• [GIVEN RECORDS]:
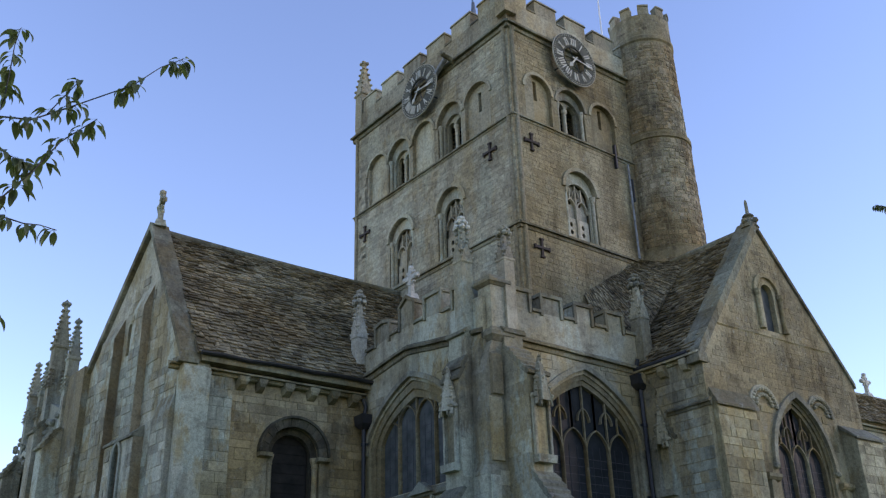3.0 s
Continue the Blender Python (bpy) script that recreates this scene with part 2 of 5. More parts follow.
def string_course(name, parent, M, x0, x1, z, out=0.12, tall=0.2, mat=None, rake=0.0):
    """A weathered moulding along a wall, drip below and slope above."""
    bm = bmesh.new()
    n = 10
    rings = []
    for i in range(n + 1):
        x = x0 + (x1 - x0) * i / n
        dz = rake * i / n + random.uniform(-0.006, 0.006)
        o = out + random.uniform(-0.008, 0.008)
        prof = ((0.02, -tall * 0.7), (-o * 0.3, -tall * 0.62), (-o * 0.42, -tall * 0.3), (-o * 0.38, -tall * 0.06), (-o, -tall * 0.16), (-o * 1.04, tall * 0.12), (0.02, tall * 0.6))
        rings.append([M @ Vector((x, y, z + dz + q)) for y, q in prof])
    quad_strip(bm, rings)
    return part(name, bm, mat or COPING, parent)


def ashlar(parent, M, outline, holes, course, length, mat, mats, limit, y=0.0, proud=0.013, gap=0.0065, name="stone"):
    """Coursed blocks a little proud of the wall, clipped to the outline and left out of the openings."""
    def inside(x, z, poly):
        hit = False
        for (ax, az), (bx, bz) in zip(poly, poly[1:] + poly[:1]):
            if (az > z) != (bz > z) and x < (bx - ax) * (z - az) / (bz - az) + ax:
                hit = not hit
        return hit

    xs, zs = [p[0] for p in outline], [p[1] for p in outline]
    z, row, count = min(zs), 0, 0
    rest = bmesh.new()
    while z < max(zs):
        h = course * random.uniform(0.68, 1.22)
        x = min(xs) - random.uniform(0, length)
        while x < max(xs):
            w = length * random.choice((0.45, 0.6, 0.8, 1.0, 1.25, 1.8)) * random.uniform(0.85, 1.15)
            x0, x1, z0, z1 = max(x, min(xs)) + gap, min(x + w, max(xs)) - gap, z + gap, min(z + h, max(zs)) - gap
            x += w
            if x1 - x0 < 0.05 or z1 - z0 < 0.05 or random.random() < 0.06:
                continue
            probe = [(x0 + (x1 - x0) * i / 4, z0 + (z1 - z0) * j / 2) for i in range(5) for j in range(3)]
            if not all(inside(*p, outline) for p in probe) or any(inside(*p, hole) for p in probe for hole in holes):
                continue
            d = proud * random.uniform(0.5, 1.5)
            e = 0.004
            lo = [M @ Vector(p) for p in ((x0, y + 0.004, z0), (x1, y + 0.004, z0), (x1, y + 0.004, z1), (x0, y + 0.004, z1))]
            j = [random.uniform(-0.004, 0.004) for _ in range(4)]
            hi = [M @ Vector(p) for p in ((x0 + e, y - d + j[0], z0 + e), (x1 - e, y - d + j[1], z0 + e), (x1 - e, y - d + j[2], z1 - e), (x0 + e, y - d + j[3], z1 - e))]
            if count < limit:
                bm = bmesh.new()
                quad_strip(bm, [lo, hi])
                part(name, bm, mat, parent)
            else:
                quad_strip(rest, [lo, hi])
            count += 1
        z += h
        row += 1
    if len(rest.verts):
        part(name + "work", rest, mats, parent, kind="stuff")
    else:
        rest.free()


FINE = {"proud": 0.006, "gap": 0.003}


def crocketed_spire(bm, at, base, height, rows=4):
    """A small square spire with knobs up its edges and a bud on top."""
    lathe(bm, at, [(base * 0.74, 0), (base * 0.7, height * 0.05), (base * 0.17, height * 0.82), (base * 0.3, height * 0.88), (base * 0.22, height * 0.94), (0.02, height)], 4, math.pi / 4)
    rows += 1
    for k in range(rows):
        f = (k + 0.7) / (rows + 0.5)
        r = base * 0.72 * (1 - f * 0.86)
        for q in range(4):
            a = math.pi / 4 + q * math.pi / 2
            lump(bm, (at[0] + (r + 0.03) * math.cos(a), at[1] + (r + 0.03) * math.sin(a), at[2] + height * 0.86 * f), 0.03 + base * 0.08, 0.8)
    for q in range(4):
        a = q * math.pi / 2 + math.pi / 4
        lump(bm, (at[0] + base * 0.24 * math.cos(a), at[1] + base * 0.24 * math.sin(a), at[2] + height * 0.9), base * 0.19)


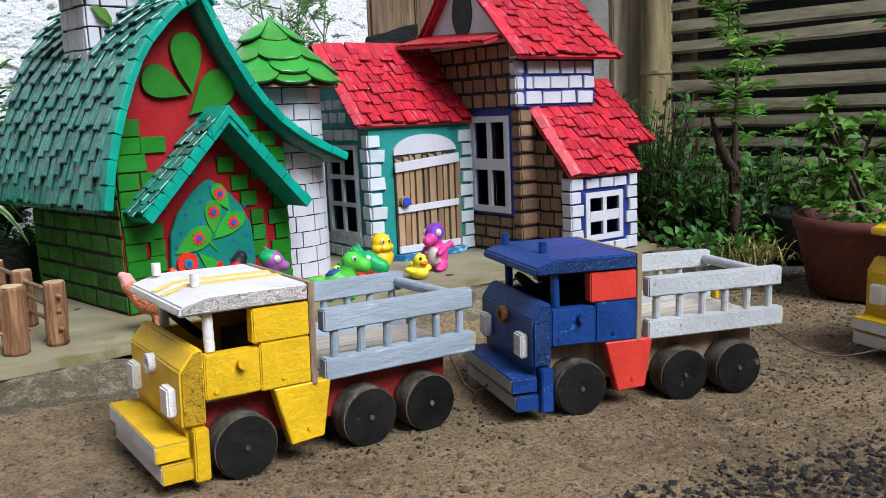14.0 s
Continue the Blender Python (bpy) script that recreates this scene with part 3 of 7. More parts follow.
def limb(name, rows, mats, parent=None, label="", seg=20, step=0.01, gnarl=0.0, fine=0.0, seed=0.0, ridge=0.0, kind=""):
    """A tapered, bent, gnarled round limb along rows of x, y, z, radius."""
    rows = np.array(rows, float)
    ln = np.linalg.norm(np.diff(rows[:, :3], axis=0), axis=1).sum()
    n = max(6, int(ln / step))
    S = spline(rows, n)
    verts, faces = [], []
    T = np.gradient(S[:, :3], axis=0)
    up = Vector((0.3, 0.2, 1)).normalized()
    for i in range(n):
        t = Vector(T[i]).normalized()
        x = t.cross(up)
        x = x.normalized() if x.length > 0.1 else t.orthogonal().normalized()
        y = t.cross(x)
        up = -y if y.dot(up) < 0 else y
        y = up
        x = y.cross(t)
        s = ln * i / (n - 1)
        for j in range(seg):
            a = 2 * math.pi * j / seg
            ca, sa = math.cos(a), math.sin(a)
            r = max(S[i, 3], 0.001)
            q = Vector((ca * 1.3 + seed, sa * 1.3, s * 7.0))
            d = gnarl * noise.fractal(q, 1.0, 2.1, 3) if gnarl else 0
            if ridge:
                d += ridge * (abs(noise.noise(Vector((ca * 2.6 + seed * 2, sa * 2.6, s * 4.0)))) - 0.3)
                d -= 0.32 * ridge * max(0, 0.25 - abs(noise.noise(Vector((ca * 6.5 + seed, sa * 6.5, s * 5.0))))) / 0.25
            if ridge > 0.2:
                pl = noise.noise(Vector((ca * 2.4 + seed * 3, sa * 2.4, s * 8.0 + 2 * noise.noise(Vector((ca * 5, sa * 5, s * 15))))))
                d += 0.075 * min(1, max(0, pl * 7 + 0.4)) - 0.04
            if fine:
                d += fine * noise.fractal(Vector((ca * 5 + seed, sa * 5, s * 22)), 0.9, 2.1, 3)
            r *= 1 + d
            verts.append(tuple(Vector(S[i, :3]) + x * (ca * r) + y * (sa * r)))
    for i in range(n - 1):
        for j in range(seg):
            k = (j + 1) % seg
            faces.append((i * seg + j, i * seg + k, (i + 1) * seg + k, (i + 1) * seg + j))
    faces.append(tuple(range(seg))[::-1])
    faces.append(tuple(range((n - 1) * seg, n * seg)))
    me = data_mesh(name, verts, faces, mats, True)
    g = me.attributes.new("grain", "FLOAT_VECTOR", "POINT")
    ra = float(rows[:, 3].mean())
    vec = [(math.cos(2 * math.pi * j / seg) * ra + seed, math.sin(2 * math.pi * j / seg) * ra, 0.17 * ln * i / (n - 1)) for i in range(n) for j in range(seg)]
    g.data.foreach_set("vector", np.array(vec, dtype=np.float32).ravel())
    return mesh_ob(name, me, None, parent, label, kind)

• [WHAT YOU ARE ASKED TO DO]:
Your task is to return the lines above, from the first one up to and including the line containing "return part(name, bm, mat", minus any pictures.

• [FULL ANSWER]:
3.0 s
Continue the Blender Python (bpy) script that recreates this scene with part 2 of 5. More parts follow.
def string_course(name, parent, M, x0, x1, z, out=0.12, tall=0.2, mat=None, rake=0.0):
    """A weathered moulding along a wall, drip below and slope above."""
    bm = bmesh.new()
    n = 10
    rings = []
    for i in range(n + 1):
        x = x0 + (x1 - x0) * i / n
        dz = rake * i / n + random.uniform(-0.006, 0.006)
        o = out + random.uniform(-0.008, 0.008)
        prof = ((0.02, -tall * 0.7), (-o * 0.3, -tall * 0.62), (-o * 0.42, -tall * 0.3), (-o * 0.38, -tall * 0.06), (-o, -tall * 0.16), (-o * 1.04, tall * 0.12), (0.02, tall * 0.6))
        rings.append([M @ Vector((x, y, z + dz + q)) for y, q in prof])
    quad_strip(bm, rings)
    return part(name, bm, mat or COPING, parent)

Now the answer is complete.